* _What this task involves_:
Drop the images; return everything else in the listing below exactly.

* _Source excerpt_:
BEGIN

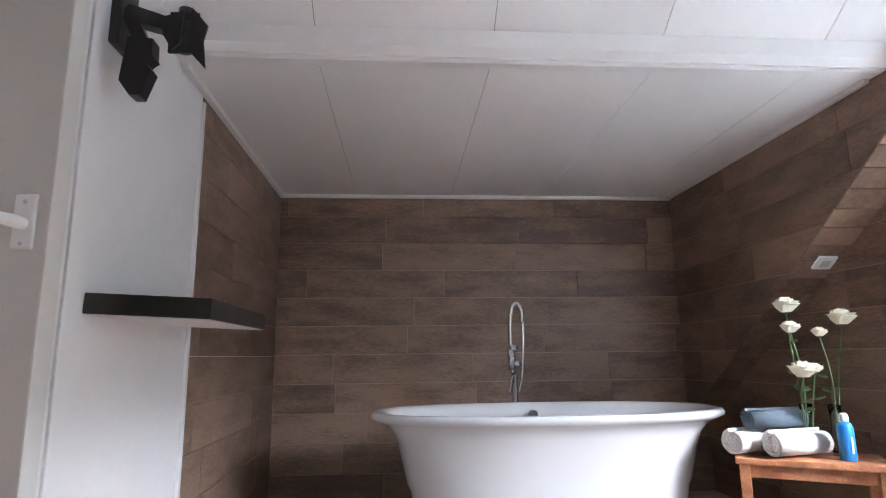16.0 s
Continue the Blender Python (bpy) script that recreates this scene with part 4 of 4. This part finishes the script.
tw = thing("wall_tiles_north", "brown wood-look tiles behind the bath", "tiles", "", "structure")
tile_wall(tw, 1.541, 4.36, lambda u: 1.973, lambda u, z: Matrix.Translation((u, 2.467, z)), 0.005, 3)
tw = thing("wall_tiles_west", "brown wood-look tiles beside the bath", "tiles", "", "structure")
tile_wall(tw, 0.96, 2.46, lambda u: 1.973, lambda u, z: Matrix.Translation((1.536, u, z)) @ pose(0, 0, 0, 0, 0, 90), 0.0, 5)
tw = thing("wall_tiles_east", "brown wood-look tiles beside the window", "tiles", "", "structure")
LOWA = -math.degrees(math.atan(0.05))


def low_plane(u, z):
    return Matrix.Translation((4.4605 - 0.05 * (u - 0.5), u, z)) @ pose(0, 0, 0, 0, 0, 90 - LOWA)


tile_wall(tw, 0.712, 2.46, lambda u: 1.973, low_plane, 0.0, 6)
tile_wall(tw, 0.505, 0.708, lambda u: 1.985, low_plane, 0.77, 8)


# tiled cheek above the sloping soffit
def cheek_line(y):
    return 1.886 - 0.716 * (y - 0.46)


def clip_above(poly):
    out = []
    for p, q in zip(poly, poly[1:] + poly[:1]):
        a, c = p[1] - cheek_line(p[0]), q[1] - cheek_line(q[0])
        if a >= 0:
            out.append(p)
        if (a >= 0) != (c >= 0):
            t = a / (a - c)
            out.append((p[0] + (q[0] - p[0]) * t, p[1] + (q[1] - p[1]) * t))
    return out


def front_x(y):
    return 4.222


def cheek(poly, off, back):
    """An outline on the cheek's slightly turned plane, as a slab."""
    g = prism(poly, 0.0, 1.0)
    for v in g.verts:
        v.co.x = front_x(v.co.y) + (off if v.co.x < 0.5 else back)
    return g


core = clip_above([(0.44, 0.4), (2.465, 0.4), (2.465, 1.972), (0.63, 1.972), (0.60, 2.03), (0.44, 2.13)])
cheek_ob = struct("wall_cheek", cheek(core, 0.008, 0.10), GROUT, "dormer cheek clad in brown wood-look tiles", "wall")
rg, z = random.Random(12), 0.0
while z < 1.972:
    u = 0.44 - rg.uniform(0, 0.8)
    while u < 2.46:
        a, c, h = max(u, 0.44) + 0.002, min(u + 0.9, 2.46) - 0.002, min(z + PITCH, 1.972)
        poly = clip_above([(a, z + 0.002), (c, z + 0.002), (c, h - 0.002), (a, h - 0.002)]) if c - a > 0.02 and h - z > 0.01 else []
        if len(poly) > 2 and max(p[1] for p in poly) - min(p[1] for p in poly) > 0.01:
            part("tile", cheek(poly, 0.0, 0.007), TILE, cheek_ob)
        u += 0.9
    z += PITCH
SLA = math.degrees(math.atan(0.716))
step = 0.11
for i in range(23):
    y = 0.44 + step * math.cos(radians(SLA)) * (i + 0.5)
    d = max(4.455 - 0.05 * (y - 0.5) - front_x(y), 0.02)
    piece("tile", cheek_ob, TILE, (step - 0.006, d, 0.01), Matrix.Translation((front_x(y) + d / 2, y, cheek_line(y) - 0.005)) @ pose(0, 0, 0, -SLA, 0, 0) @ pose(0, 0, 0, 0, 0, 90), 0.001)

END

* _Result of the task_:
16.0 s
Continue the Blender Python (bpy) script that recreates this scene with part 4 of 4. This part finishes the script.
tw = thing("wall_tiles_north", "brown wood-look tiles behind the bath", "tiles", "", "structure")
tile_wall(tw, 1.541, 4.36, lambda u: 1.973, lambda u, z: Matrix.Translation((u, 2.467, z)), 0.005, 3)
tw = thing("wall_tiles_west", "brown wood-look tiles beside the bath", "tiles", "", "structure")
tile_wall(tw, 0.96, 2.46, lambda u: 1.973, lambda u, z: Matrix.Translation((1.536, u, z)) @ pose(0, 0, 0, 0, 0, 90), 0.0, 5)
tw = thing("wall_tiles_east", "brown wood-look tiles beside the window", "tiles", "", "structure")
LOWA = -math.degrees(math.atan(0.05))


def low_plane(u, z):
    return Matrix.Translation((4.4605 - 0.05 * (u - 0.5), u, z)) @ pose(0, 0, 0, 0, 0, 90 - LOWA)


tile_wall(tw, 0.712, 2.46, lambda u: 1.973, low_plane, 0.0, 6)
tile_wall(tw, 0.505, 0.708, lambda u: 1.985, low_plane, 0.77, 8)


# tiled cheek above the sloping soffit
def cheek_line(y):
    return 1.886 - 0.716 * (y - 0.46)


def clip_above(poly):
    out = []
    for p, q in zip(poly, poly[1:] + poly[:1]):
        a, c = p[1] - cheek_line(p[0]), q[1] - cheek_line(q[0])
        if a >= 0:
            out.append(p)
        if (a >= 0) != (c >= 0):
            t = a / (a - c)
            out.append((p[0] + (q[0] - p[0]) * t, p[1] + (q[1] - p[1]) * t))
    return out


def front_x(y):
    return 4.222


def cheek(poly, off, back):
    """An outline on the cheek's slightly turned plane, as a slab."""
    g = prism(poly, 0.0, 1.0)
    for v in g.verts:
        v.co.x = front_x(v.co.y) + (off if v.co.x < 0.5 else back)
    return g


core = clip_above([(0.44, 0.4), (2.465, 0.4), (2.465, 1.972), (0.63, 1.972), (0.60, 2.03), (0.44, 2.13)])
cheek_ob = struct("wall_cheek", cheek(core, 0.008, 0.10), GROUT, "dormer cheek clad in brown wood-look tiles", "wall")
rg, z = random.Random(12), 0.0
while z < 1.972:
    u = 0.44 - rg.uniform(0, 0.8)
    while u < 2.46:
        a, c, h = max(u, 0.44) + 0.002, min(u + 0.9, 2.46) - 0.002, min(z + PITCH, 1.972)
        poly = clip_above([(a, z + 0.002), (c, z + 0.002), (c, h - 0.002), (a, h - 0.002)]) if c - a > 0.02 and h - z > 0.01 else []
        if len(poly) > 2 and max(p[1] for p in poly) - min(p[1] for p in poly) > 0.01:
            part("tile", cheek(poly, 0.0, 0.007), TILE, cheek_ob)
        u += 0.9
    z += PITCH
SLA = math.degrees(math.atan(0.716))
step = 0.11
for i in range(23):
    y = 0.44 + step * math.cos(radians(SLA)) * (i + 0.5)
    d = max(4.455 - 0.05 * (y - 0.5) - front_x(y), 0.02)
    piece("tile", cheek_ob, TILE, (step - 0.006, d, 0.01), Matrix.Translation((front_x(y) + d / 2, y, cheek_line(y) - 0.005)) @ pose(0, 0, 0, -SLA, 0, 0) @ pose(0, 0, 0, 0, 0, 90), 0.001)